Jason Kahn 
Upcoming Events
Works for Radio
Once Upon a Poolside
Interviewed by Deanna Radford
October 2005

printable version

Originally a percussionist, Zurich-based u.s. expatriate Jason Kahn spent many years honing his craft as a musician in punk rock bands (his band The Leaving Trains recorded for the venerable sst label), and by studying all varieties of percussion in the u.s., London and Paris. Kahn explains that he "later began to incorporate live electronics into his playing, currently performing using laptop, analogue synthesizer, or combining these with percussion." Kahn has a dynamic career as a creator, sound artist and improviser, having worked with Evan Parker, Christian Marclay, Steve Roden, Send + Receive alumnus Otomo Yoshihide, Sachiko M. and others. Jason Kahn runs the cd label cut, has performed worldwide and composed works for dance and theatre. For Send + Receive, Kahn gives a live performance, as well as a workshop on small sound composition and recording, and an installation, Glengarry Block Stairwell.

Does the element of narrative, however abstract that might be, ever come into the picture for you when you are creating a sound piece? When you perform?

Jason Kahn:
In both cases here – performance and sound pieces (installation, radio, internet, etc.) – narrative doesn't really play a role. I see myself as creating an environment for the listener to enter. I am very inspired by environmental sound and try to view my performative and composed work in the context of this: this is to say, sound without narrative, without impetus. I don't want to tell a story, rather, create a place.

You strive to create a sense of atmosphere with your work. Should your approach be more poetic than technical, does your approach change depending on what medium you're working within (performance, installation, radio works)? What might be some of your favourite ways to work towards this?

Jason Kahn:
Whatever is technical for me in my work is there only by necessity. I'm not really very interested in the technical component, beyond the fact that it allows me to convey my ideas. I'm also not sure if I could term my work "poetic" (in the sense that I understand this term). I really try to think of my work as if I were walking down the street and heard an inspiring juxtaposition of different sounds. I wouldn't say "Ahh, the sound of the wind blowing through the leaves of that tree is poetic." Perhaps beautiful, but not poetic.

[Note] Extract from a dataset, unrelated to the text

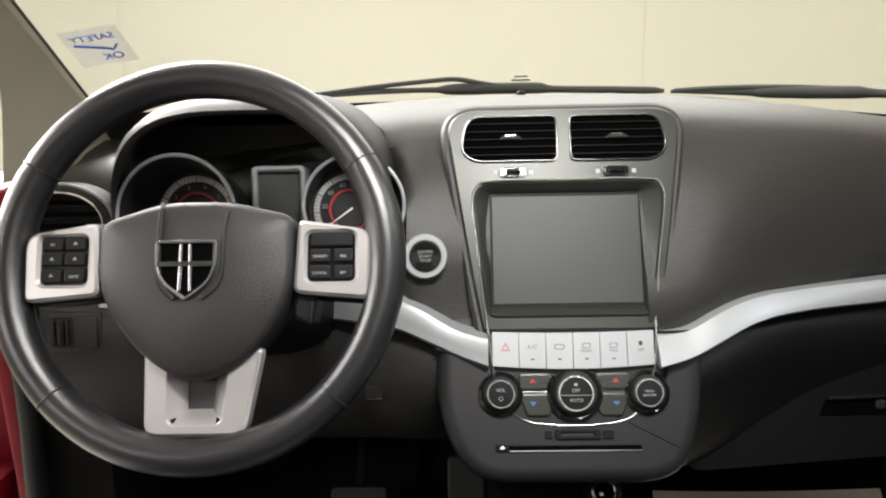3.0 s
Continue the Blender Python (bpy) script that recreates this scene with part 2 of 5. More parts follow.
def loft(rings, bm=None, cap=True, closed=True, m=None):
    """Skin over rings of equally many points."""
    bm = bm or bmesh.new()
    rows = [[bm.verts.new(m @ Vector(p) if m else Vector(p)) for p in ring] for ring in rings]
    n = len(rows[0])
    for a, b in zip(rows, rows[1:]):
        for i in range(n if closed else n - 1):
            j = (i + 1) % n
            bm.faces.new((a[i], a[j], b[j], b[i]))
    if cap and closed:
        bm.faces.new(rows[0][::-1])
        bm.faces.new(rows[-1])
    return bm


def inset(outline, d):
    """The outline moved inwards by d (counter-clockwise outlines)."""
    n, out = len(outline), []
    area = sum(outline[i - 1][0] * outline[i][1] - outline[i][0] * outline[i - 1][1] for i in range(n))
    d = d if area > 0 else -d
    for i in range(n):
        e = Vector(outline[(i + 1) % n][:2]) - Vector(outline[i - 1][:2])
        if e.length < 1e-9:
            e = Vector((1, 0))
        e.normalize()
        out.append(Vector((outline[i][0] - e.y * d, outline[i][1] + e.x * d)))
    return out


def plate(outline, n0, n1, bev, m, bm=None):
    """A slab with a rounded front edge: outline in u, v; from depth n0 to n1 along n."""
    bev = min(bev, abs(n1 - n0) * 0.9)
    sg = 1 if n1 > n0 else -1
    rings = [(0, n0)] + [(bev * (1 - math.cos(a)), n1 - sg * bev * (1 - math.sin(a))) for a in steps(0, math.pi / 2, 2 if bev < 0.003 else 4)]
    rings.append((bev * 1.25, n1))
    return loft([[(p[0], p[1], z) for p in inset(outline, d)] for d, z in rings], bm, True, True, m)


def rim(outer, inner, n0, n1, bev, m, bm=None, n_in=None):
    """A frame between two outlines of equal count."""
    n_in = n0 if n_in is None else n_in
    rings = [[(p[0], p[1], n0) for p in outer], [(p[0], p[1], n1 - bev) for p in outer], [(p[0], p[1], n1) for p in inset(outer, bev)],
             [(p[0], p[1], n1) for p in inset(inner, -bev)], [(p[0], p[1], n1 - bev) for p in inner], [(p[0], p[1], n_in) for p in inner]]
    return loft(rings + [rings[0]], bm, False, True, m)


def tube(pts, r, n=10, bm=None, closed=False, m=None, flat=1.0):
    """A round bar along pts; r is one radius or a list."""
    bm = bm or bmesh.new()
    pts = [Vector(p) for p in pts]
    rs = r if isinstance(r, (list, tuple)) else [r] * len(pts)
    rings, up = [], None
    for i, p in enumerate(pts):
        a = pts[i - 1] if i or closed else p
        b = pts[(i + 1) % len(pts)] if i + 1 < len(pts) or closed else p
        t = (b - a).normalized()
        if up is None:
            up = t.orthogonal().normalized()
        up = (up - t * up.dot(t)).normalized()
        side = t.cross(up)
        rings.append([p + rs[i] * (up * math.cos(2 * math.pi * k / n) + side * flat * math.sin(2 * math.pi * k / n)) for k in range(n)])
    if closed:
        best = min(range(n), key=lambda k: (rings[0][k] - rings[-1][0]).length)
        rings.append(rings[0][best:] + rings[0][:best])
    return loft(rings, bm, not closed, True, m)


def lathe(profile, m, n=36, bm=None):
    """Turned form: profile of (radius, depth) along n."""
    rings = [[(r * math.cos(2 * math.pi * i / n), r * math.sin(2 * math.pi * i / n), z) for i in range(n)] for r, z in profile]
    return loft(rings, bm, True, True, m)


def box(x0, x1, y0, y1, z0, z1, bev=0.004, seg=2):
    bm = bmesh.new()
    bmesh.ops.create_cube(bm, size=1)
    for v in bm.verts:
        v.co = Vector(((x0 + x1) / 2 + v.co.x * (x1 - x0), (y0 + y1) / 2 + v.co.y * (y1 - y0), (z0 + z1) / 2 + v.co.z * (z1 - z0)))
    if bev:
        bmesh.ops.bevel(bm, geom=bm.edges[:], offset=bev, segments=seg, affect="EDGES", profile=0.5)
    return bm


def stitches(line, length=0.0045, gap=0.0022, r=0.0009, off=(0, 0, 0), bm=None):
    """A row of single thread stitches along a line of points."""
    bm = bm or bmesh.new()
    line = [Vector(p) + Vector(off) for p in line]
    k, pos = 0, 0.0
    lens = [(b - a).length for a, b in zip(line, line[1:])]
    total = sum(lens)

    def at(d):
        i = 0
        while i < len(lens) - 1 and d > lens[i]:
            d -= lens[i]
            i += 1
        return line[i].lerp(line[i + 1], d / max(lens[i], 1e-9))

    while pos + length < total:
        a, b = at(pos), at(pos + length)
        tube([a, a.lerp(b, 0.2), a.lerp(b, 0.8), b], [r * 0.5, r, r, r * 0.5], 5, bm)
        pos += length + gap
    return bm


def words(name, body, size, m, mat, parent=None, label=""):
    """Lettering as a thin mesh, centred on the plane m."""
    c = bpy.data.curves.new(name, "FONT")
    c.body, c.size, c.align_x, c.align_y, c.extrude = body, size, "CENTER", "CENTER", 0.0002
    tmp = bpy.data.objects.new(name, c)
    scene.collection.objects.link(tmp)
    me = bpy.data.meshes.new_from_object(tmp.evaluated_get(bpy.context.evaluated_depsgraph_get()))
    bpy.data.objects.remove(tmp)
    bpy.data.curves.remove(c)
    me.transform(m)
    me.materials.clear()
    me.materials.append(mat)
    me.name = name
    ob = new(name, me)
    if parent:
        ob.parent = parent
    if label:
        ob["label"] = label
    return ob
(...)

I try to keep the same approach, or rather the same sensibility, whether I am performing or creating a sound work. Of course, I know very well that when a room full of people is listening to me I cannot create in the same way as when sitting at home in front of the computer. But this is my intent and my starting point.

Above all, I want the technological aspect of my work, whether an installation or a performance, to be transparent: I don't want people to concentrate on how the work is made, rather, just the sound.

You work with and create small sounds. This contributes to a certain way an active listener must partake. With this in mind, might you view this as a political act or political way of establishing voice… creation of space?

Jason Kahn:
I wouldn't claim my work to be political, as the concept of politics seems to change from person to person. I would say, however, that my work has a social component in that I am interested in people taking the time to actively listen to the sounds around them. Placed in the context of western industrialized societies, where the average person is continuously bombarded with sound and image, the mere of idea of stopping and listening could be viewed as a way of people re-discovering the environment or even an aspect of oneself, which has been thwarted by years of sensory saturation.

Beyond the idea of listening, is the factor of time. So many of us today live under constant time pressure and the pace of daily life is constantly accelerating. My work needs time and attention to reveal itself. It is not for people in a hurry.

The other night I performed here in Zurich. My neighbour came to listen. She has no context for what I am doing, but after the performance she told me how nice it was to just listen and that she hadn't done this for such a long time. And this basically sums up what I am trying to do.

How might this intermingle with your background as an improvising musician and the performer/audience dynamic?

Jason Kahn:
In terms of my activities as an improvising musician, my work with environmental sound and sound installations has had a direct impact on how I perform and collaborate with other musicians. I like to think of the music as something without a beginning or end (of course, I know that, strictly speaking, this isn't true), and I am somewhere in the middle of the course of sound events. This is to say: I want to let the sound envelop me and develop of its own accord. Of course, the musicians are guiding the music but my intent is to move away from gesture, from drama, from narrative, from meaning.